**Data provided**
━━━

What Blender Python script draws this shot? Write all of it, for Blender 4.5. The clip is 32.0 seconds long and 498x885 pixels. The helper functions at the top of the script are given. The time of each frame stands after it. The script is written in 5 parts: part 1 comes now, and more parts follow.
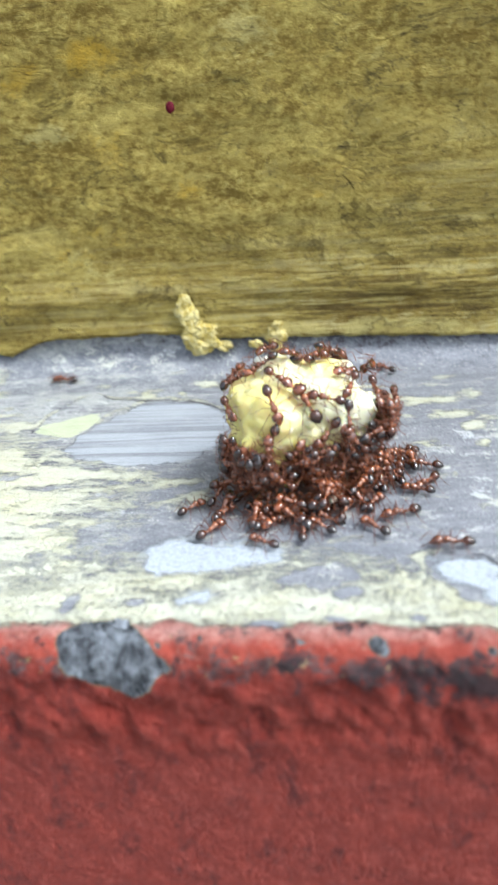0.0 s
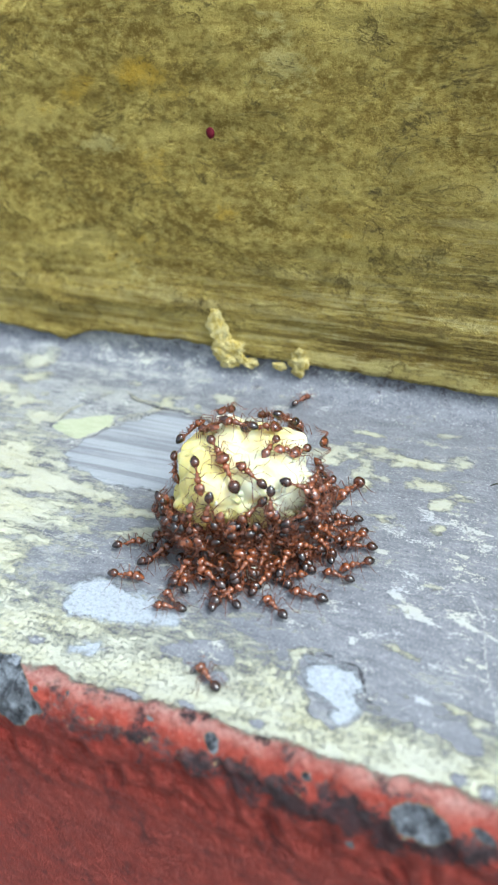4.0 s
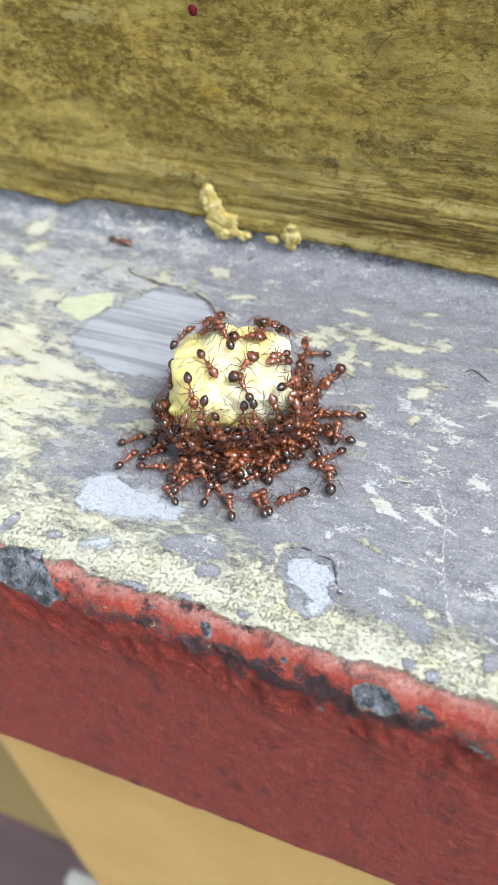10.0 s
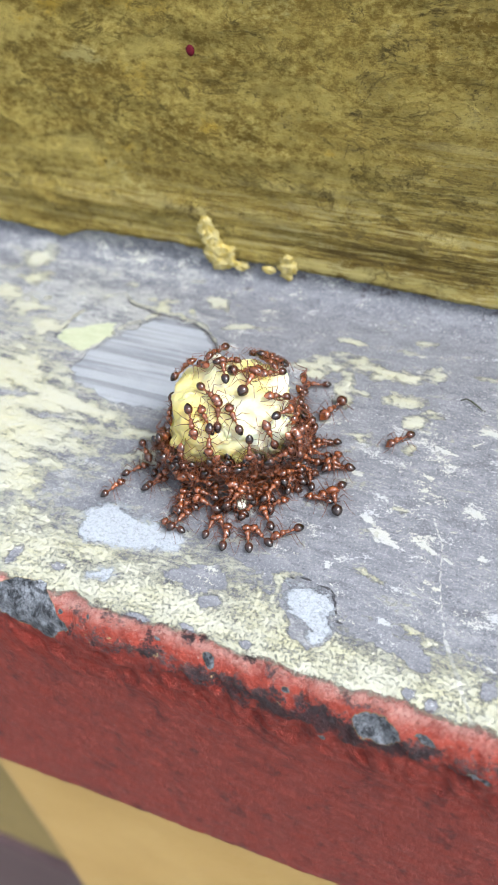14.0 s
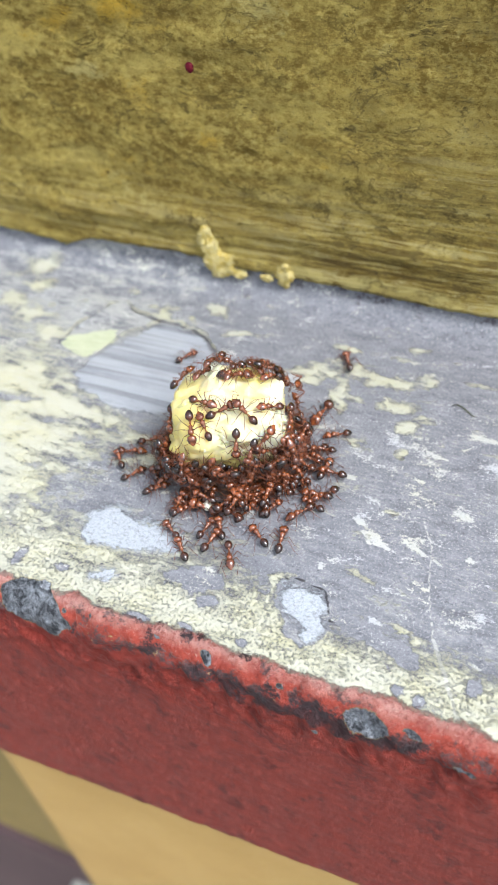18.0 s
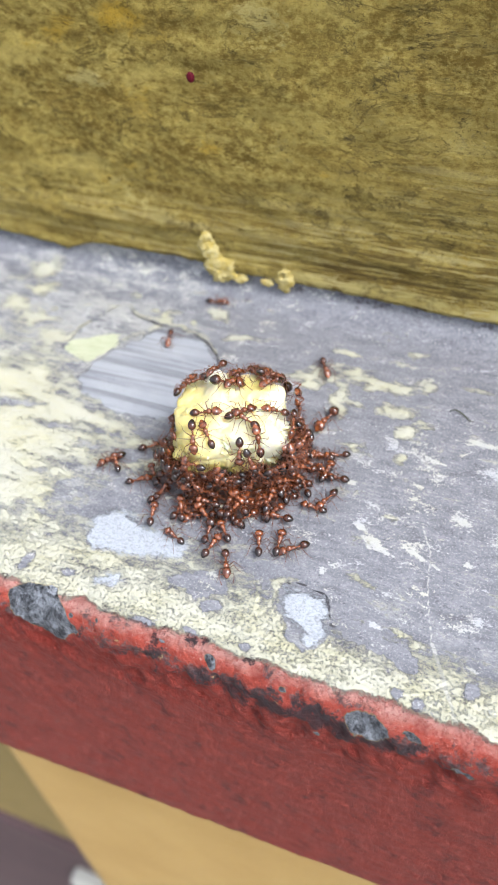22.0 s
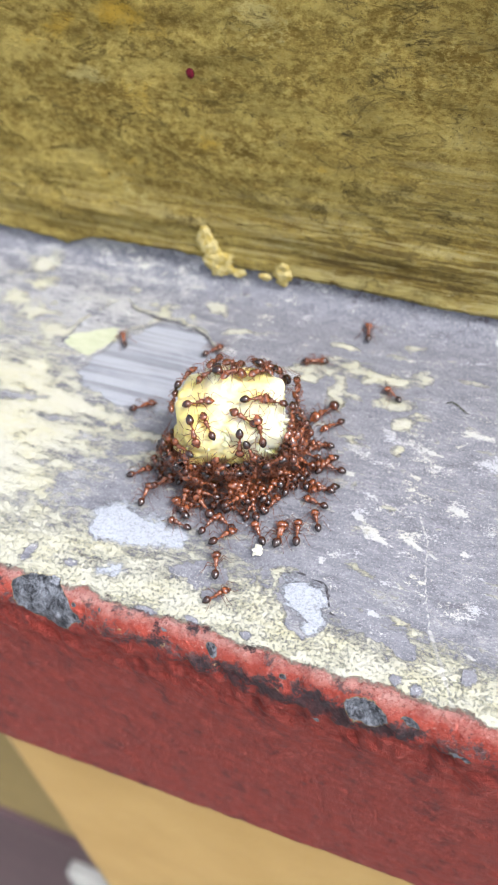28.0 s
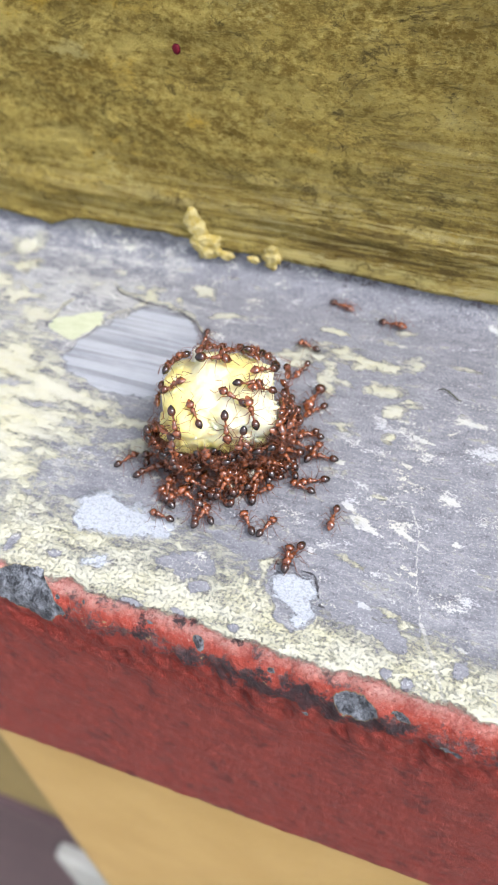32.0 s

━━━

**Exercise objective**
Please write out all the data again word for word, but not the pictures.

**Reply**
What Blender Python script draws this shot? Write all of it, for Blender 4.5. The clip is 32.0 seconds long and 498x885 pixels. The helper functions at the top of the script are given. The time of each frame stands after it. The script is written in 5 parts: part 1 comes now, and more parts follow.
0.0 s
4.0 s
10.0 s
14.0 s
18.0 s
22.0 s
28.0 s
32.0 s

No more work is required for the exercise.